WHAT PET SHOULD I GET?

by Dr. Seuss ; illustrated by Dr. Seuss

Pub Date: July 28th, 2015
ISBN: 978-0-553-52426-0
Publisher: Random House

Almost 25 years after the death of the great Dr. Seuss, a new book hits the market.

“We want a pet. / We want a pet. / What kind of pet / should we get?” So begins the narrator and his sister’s visit to a pet store, where they find themselves torn among a bevy of cute, furry creatures including cats, dogs, rabbits, and fish, as well as some “new things.” As presented in the lengthy publisher’s note that follows the story, this newly unearthed picture book likely dates to the late 1950s or early ’60s and has been reconstructed from finished art and multiple iterations of draft revisions.

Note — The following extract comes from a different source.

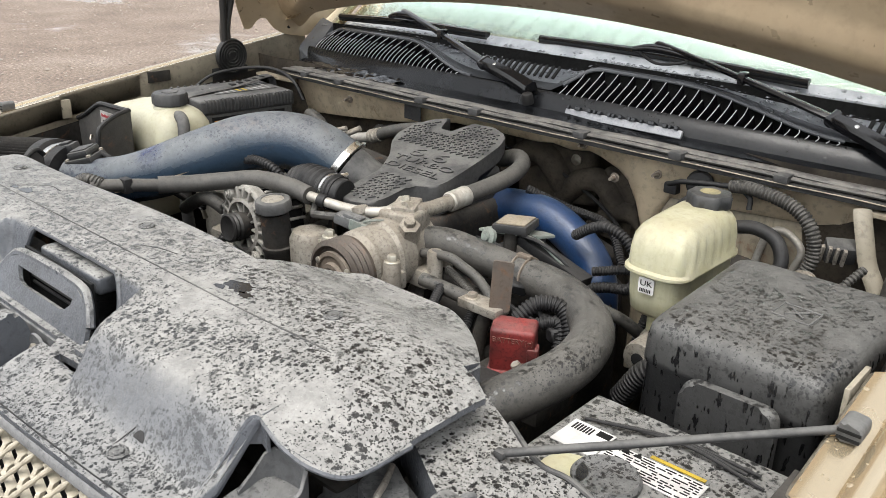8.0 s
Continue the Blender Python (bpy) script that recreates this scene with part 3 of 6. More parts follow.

The result is a far more satisfying experience than such other posthumous Seuss publications as Horton and the Kwuggerbug and More Lost Stories (2014) and The Bippolo Seed and Other Lost Stories (2011), which paired more or less finished stories with a few pieces of art. This new-old book presents a complete storyline with a pleasing balance of text and art featuring, on average, one quatrain per page. Unfortunately, it still has a fairly unfinished feel. It’s hard to imagine that the notoriously finicky—admirably so—author would have been entirely happy with the occasionally lackluster and stumbling verse. Moreover, while the illustrations demonstrate an intensifying looniness, progressing from cats and dogs to Seuss’ trademark, unidentifiable rubber-limbed, mop-topped creatures, the text does not keep pace. The “yent” and the “fast kind of thing / who would fly round my head / in a ring on a string” the brother considers feel like first steps toward zaniness rather than a finished artistic vision. The concluding note likewise suffers from a lack of unity, offering an earnest exhortation to eschew pet shops for shelter adoption, a survey of the dogs in Theodor Geisel’s life, and the process art director Cathy Goldsmith followed in turning the newfound manuscript into a book.

Of more lasting interest to scholars than children, this genial pet-shop visit provides a tantalizing glimpse into a master’s artistic process.